Features 01
The quest for the perfectly pure second
A watch with annual accuracy of ±1 second undertakes to mark the millions of seconds in a year with annual deviation of less than one second. Limiting deviation to near zero is a challenge that many watchmakers shy away from, but one that The CITIZEN was happy to take on. We elected to use an AT cut crystal oscillator in place of the tuning fork-shaped crystal oscillator used in most quartz watches. We then focused on making the individual components—the hands, gears, motor, circuit, and so on—more precise. Finally, by incorporating Eco-Drive, we created a watch that needs only light to consistently tell the time with accuracy of ±1 second per year.
AT CUT CRYSTAL OSCILLATOR
Avoiding deviations, large and small
Quartz watches tell the time, second by individual second, by exploiting the way in which crystals oscillate at a fixed cycle. Although quartz watches are extremely precise compared to mechanical watches, small deviations can occur when external factors like temperature and gravity cause changes in the frequency of the crystal oscillator. These levels of deviation are hardly problematic for your ordinary quartz watch; when, however, the goal is accuracy of ±1 second per year, they represent a major deviation that cannot be overlooked. That is why we opted to use an AT cut crystal oscillator which is resistant to temperature change and gravity.
The AT cut crystal oscillator also has the merit of exhibiting a lower ageing effect in its oscillation soon after completion than tuning fork-shaped crystal oscillators.
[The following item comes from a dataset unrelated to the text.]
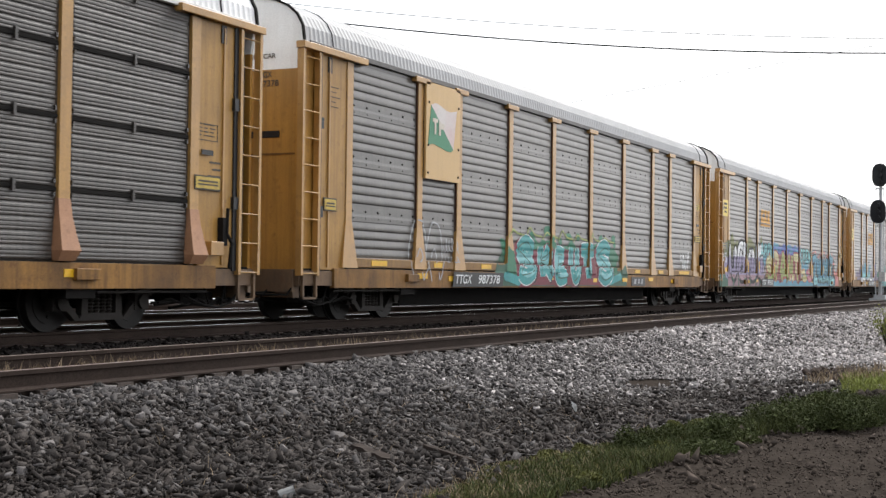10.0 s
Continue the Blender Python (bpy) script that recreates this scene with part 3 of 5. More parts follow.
def end_fittings(car, spec, end, flip, span):
    main, sg = spec["paint"], -1 if end else 1
    if not end:
        part("return_plate", shared("return_plate", END_YELLOW if main is YELLOW else main, lambda: Geo().box(0.09, 0.62, -HALF + 0.13, -HALF + 0.17, 0.9, 4.86)), car)
    # black bar put in for the shaded slot beside the ladder, with door fittings
    part("door_track", shared("door_track/%d" % end, BLACK, lambda: Geo().box(*span(0.62, 0.72), -HALF + 0.03, -HALF + 0.13, 0.9, 4.86).box(*span(0.6, 0.75), -HALF + 0.0, -HALF + 0.1, 1.9, 2.1)
         .box(*span(0.6, 0.75), -HALF + 0.0, -HALF + 0.1, 3.5, 3.7)), car, "black door track")
    part("plate_rib", shared("plate_rib/%d" % end, main, lambda: Geo().bar(*span(0.98, 1.02), -HALF + 0.03, -HALF + 0.1, 1.0, 4.8)), car)
    part("notch", shared("notch/%d" % end, BLACK, lambda: Geo().box(*span(0.95, 1.08), -HALF + 0.04, -HALF + 0.1, 4.55, 4.84)), car, "black cut-out under the eave")
    part("buffer_beam", shared("buffer_beam/%d" % end, spec["sill"] if main is RED else BEAM, lambda: Geo().bar(*span(0.05, 1.22), -HALF + 0.06, -HALF + 0.16, 0.66, 0.93)), car)
    part("end_sill", shared("end_sill/%d" % end, BEAM, lambda: Geo().box(*span(0.0, 0.09), -HALF + 0.16, HALF - 0.1, 0.55, 0.95).box(*span(0.09, 0.3), -HALF + 0.2, HALF - 0.2, 0.45, 0.94)), car, "grimy brown end sill")
    part("stirrup", shared("stirrup/%d" % end, main if main is RED else BEAM, lambda: Geo().box(*span(0.1, 0.15), -HALF, -HALF + 0.05, 0.42, 0.86).box(*span(0.54, 0.59), -HALF, -HALF + 0.05, 0.42, 0.86)
         .box(*span(0.1, 0.59), -HALF, -HALF + 0.05, 0.42, 0.46)), car)
    part("coupler", shared("coupler/%d" % end, DARK, lambda: Geo().box(*span(-0.5, 0.3), -0.11, 0.11, 0.74, 0.98).box(*span(-0.66, -0.36), -0.2, 0.16, 0.7, 1.02).box(*span(-0.1, 0.12), -0.35, 0.35, 0.6, 1.0)), car)
    part("air_hose", shared("air_hose/%d" % end, DARK, lambda: hose([(flip(0.2), -0.3, 0.7), (flip(-0.1), -0.32, 0.58), (flip(-0.35), -0.28, 0.4), (flip(-0.6), -0.22, 0.34), (flip(-0.68), -0.2, 0.36)], 0.028)), car, "black rubber air hose")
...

As well as ensuring stability for our AT cut crystal oscillators through repeated ageing, we pretest their frequency as part of the manufacturing process, selecting only those that exhibit minimum change over time. In this way, we only use AT cut crystal oscillators with superior stability.
TEMPERATURE
Resistant to temperature change
To manufacture a crystal oscillator, the first step is to cut it from a hexagonal source crystal. The angle of the cut determines the crystal oscillator’s thermal characteristics (i.e. frequency variability in response to temperature). As the diagram below shows, AT cut crystal oscillators have excellent thermal stability at normal temperature levels, meaning that temperature changes have minimum impact on them.
GRAVITY
Impervious to gravity
Unlike clocks, watches end up in different orientations depending on the position of the wearer’s arm. They also experience different levels of gravitational acceleration from these arm movements. Gravity has an impact on crystal oscillators. Because the standard tuning fork-shaped crystal oscillator has prongs that vibrate in empty space, changes in orientation can cause minor frequency deviations. By contrast, the shape of the AT cut crystal oscillator makes it more stable and less influenced by changes in posture. It will keep marking the seconds with perfect precision whatever the watch’s orientation.